··· Exercise inputs ···
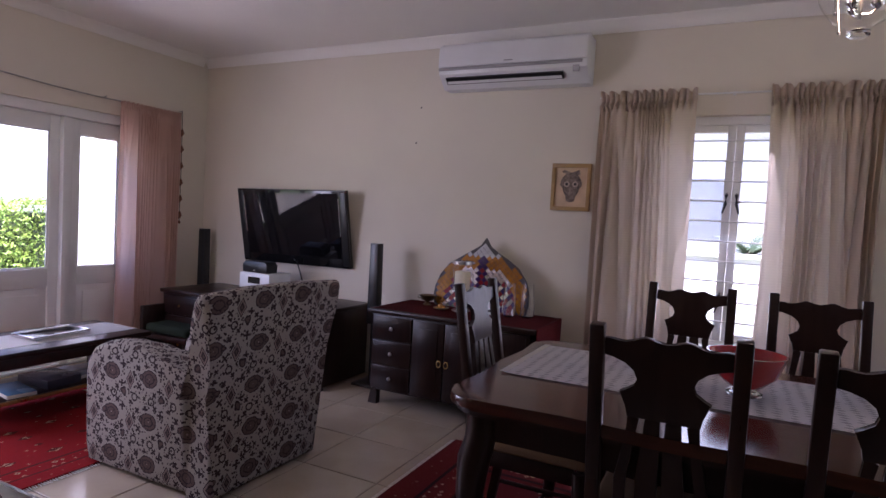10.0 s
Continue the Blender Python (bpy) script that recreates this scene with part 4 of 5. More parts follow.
part("drawing", slab(bmesh.new(), [(-0.034, -0.04), (0.034, -0.04), (0.028, -0.09), (0.0, -0.10), (-0.028, -0.09)], -0.0128, -0.0120, "yzx"), ink, pc)
for s in (-1, 1):
    part("cheek_line", tube(bmesh.new(), [(-0.0122, s * 0.05, 0.0), (-0.0122, s * 0.046, -0.03), (-0.0122, s * 0.03, -0.045)], 0.0016, 5), dark_print, pc)
    part("eye_socket", lathe(bmesh.new(), [(0.010, 0), (0.010, 0.0012), (0.004, 0.0016)], 14), dark_print, pc, "", pose(-0.0136, s * 0.028, 0.020, 0, -90))
    part("eye_ring", lathe(bmesh.new(), [(0.019, 0), (0.019, 0.001), (0.008, 0.0014)], 16), mat("pale_ink", (0.55, 0.44, 0.36), 0.6), pc, "", pose(-0.0120, s * 0.028, 0.020, 0, -90))
part("drawing_leaf", slab(bmesh.new(), [(-0.06, 0.085), (0.0, 0.075), (0.065, 0.10), (0.05, 0.115), (0.0, 0.095), (-0.05, 0.115)], -0.0128, -0.0120, "yzx"), ink, pc)

ac = thing("air_conditioner", pose(6.0395, 3.475, 2.155), "white wall-mounted split air conditioner with a dark outlet", "air conditioner")
W2 = 0.515
part("body", slab(bmesh.new(), [(0, 0.295), (-0.165, 0.295), (-0.195, 0.27), (-0.205, 0.12), (-0.195, 0.085), (-0.10, 0.0), (0, 0.0)], -W2, W2, "xzy", 0.008), white_plastic, ac)
part("front_panel", slab(bmesh.new(), [(-0.2, 0.275), (-0.211, 0.25), (-0.216, 0.13), (-0.2065, 0.13), (-0.1985, 0.27)], -W2 + 0.004, W2 - 0.004, "xzy", 0.002), white_plastic, ac)
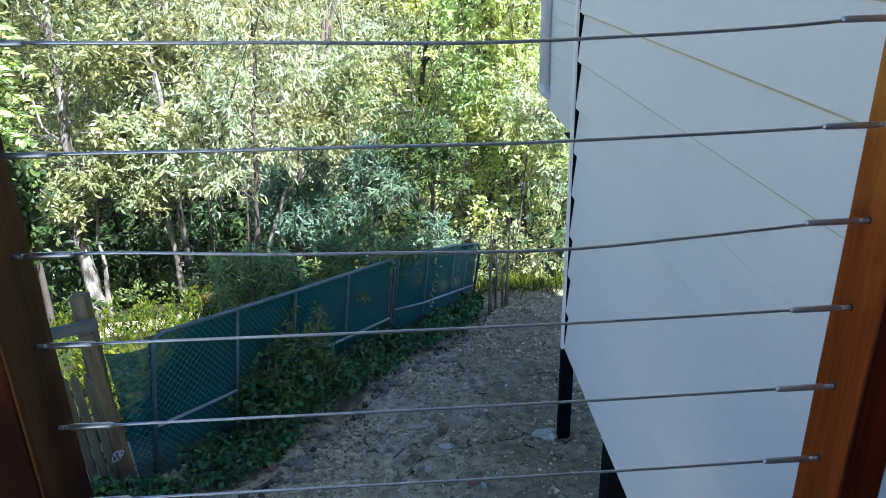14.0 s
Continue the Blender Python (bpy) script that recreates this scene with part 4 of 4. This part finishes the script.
def far_wood():
    """Leaf masses over the rising hill, too far to tell apart."""
    # the undergrowth takes L_DEEP, whose colour already holds the shade
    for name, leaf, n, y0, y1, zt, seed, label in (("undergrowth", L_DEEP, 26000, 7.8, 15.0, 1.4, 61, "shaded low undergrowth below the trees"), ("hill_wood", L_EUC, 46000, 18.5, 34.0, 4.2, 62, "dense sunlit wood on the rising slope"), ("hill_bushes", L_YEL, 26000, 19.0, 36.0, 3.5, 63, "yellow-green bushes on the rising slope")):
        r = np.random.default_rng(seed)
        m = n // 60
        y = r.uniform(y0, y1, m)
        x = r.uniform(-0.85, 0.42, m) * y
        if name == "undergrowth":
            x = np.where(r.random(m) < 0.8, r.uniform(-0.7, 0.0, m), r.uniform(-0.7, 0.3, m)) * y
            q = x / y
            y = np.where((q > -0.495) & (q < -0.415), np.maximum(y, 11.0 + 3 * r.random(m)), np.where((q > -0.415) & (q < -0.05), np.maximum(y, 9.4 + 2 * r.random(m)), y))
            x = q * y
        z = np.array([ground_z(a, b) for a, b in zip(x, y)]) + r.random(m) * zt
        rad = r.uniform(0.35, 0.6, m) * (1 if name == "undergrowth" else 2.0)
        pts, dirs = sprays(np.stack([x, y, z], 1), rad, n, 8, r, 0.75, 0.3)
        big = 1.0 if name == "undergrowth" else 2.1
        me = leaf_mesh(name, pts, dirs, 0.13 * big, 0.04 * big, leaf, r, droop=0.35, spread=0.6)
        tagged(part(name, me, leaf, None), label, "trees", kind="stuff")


far_wood()


def leaf_fall():
    r = np.random.default_rng(71)
    n = 5000
    y = r.uniform(6.6, 10.5, n)
    x = r.uniform(-0.30, 0.12, n) * y
    pts = np.array([(a, b, ground_z(a, b) + 0.02 + 0.03 * r.random()) for a, b in zip(x, y)])
    me = leaf_mesh("leaf_litter", pts, np.tile((0.0, -1.0, 0.1), (n, 1)), 0.11, 0.035, M_LITTER, r, droop=0.0, spread=0.7)
    tagged(part("leaf_litter", me, M_LITTER, None), "brown fallen leaves under the trees", "leaf litter", kind="stuff")


leaf_fall()


def fern_frond_tree():
    """Light feathery fronds hanging in at the open side of the deck."""
    r = np.random.default_rng(81)
    t = thing("feathery_tree", "bright green feathery-leaved tree beside the fence", "tree", at=(-4.3, 6.2, gz(-4.3, 6.2)))
    b = Vector(t.location)
    top = Vector((-3.62, 6.0, -0.05)) - b
    tube("trunk", [Vector((0, 0, -0.1)), Vector((0.05, 0, 1.2)), Vector((0.2, -0.1, 2.2)), top], [0.022, 0.018, 0.014, 0.008], M_DBARK, t, 8)
    pts, dirs = [], []
    for k in range(42):
        a = r.uniform(-0.9, 0.9)
        d = Vector((math.cos(a), math.sin(a) * 0.6 - 0.2, r.uniform(-0.45, 0.2)))
        s = top + Vector((r.uniform(-0.35, 0.15), r.uniform(-0.2, 0.2), r.uniform(-0.75, 0.6)))
        tube("frond_stem", [s, s + d * 0.3, s + d * 0.6 + Vector((0, 0, -0.14))], [0.005, 0.004, 0.002], L_FERN, t, 4)
        for j in range(110):
            f = r.random()
            p = s + d * 0.6 * f + Vector((0, 0, -0.14 * f * f))
            side = Vector((-d.y, d.x, 0.0)) * (1 if j % 2 else -1)
            pts.append(p), dirs.append(side * 2 + d)
    part("crown", leaf_mesh("crown", np.array(pts), np.array(dirs, float), 0.11, 0.024, L_YEL, r, droop=0.15, spread=0.15), L_YEL, t)


fern_frond_tree()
···
Given problem: Lines holding the word "this" in the entries above are the ones to pull out. Copy them all.

Answer for the task:
Continue the Blender Python (bpy) script that recreates this scene with part 4 of 5. More parts follow.
Continue the Blender Python (bpy) script that recreates this scene with part 4 of 4. This part finishes the script.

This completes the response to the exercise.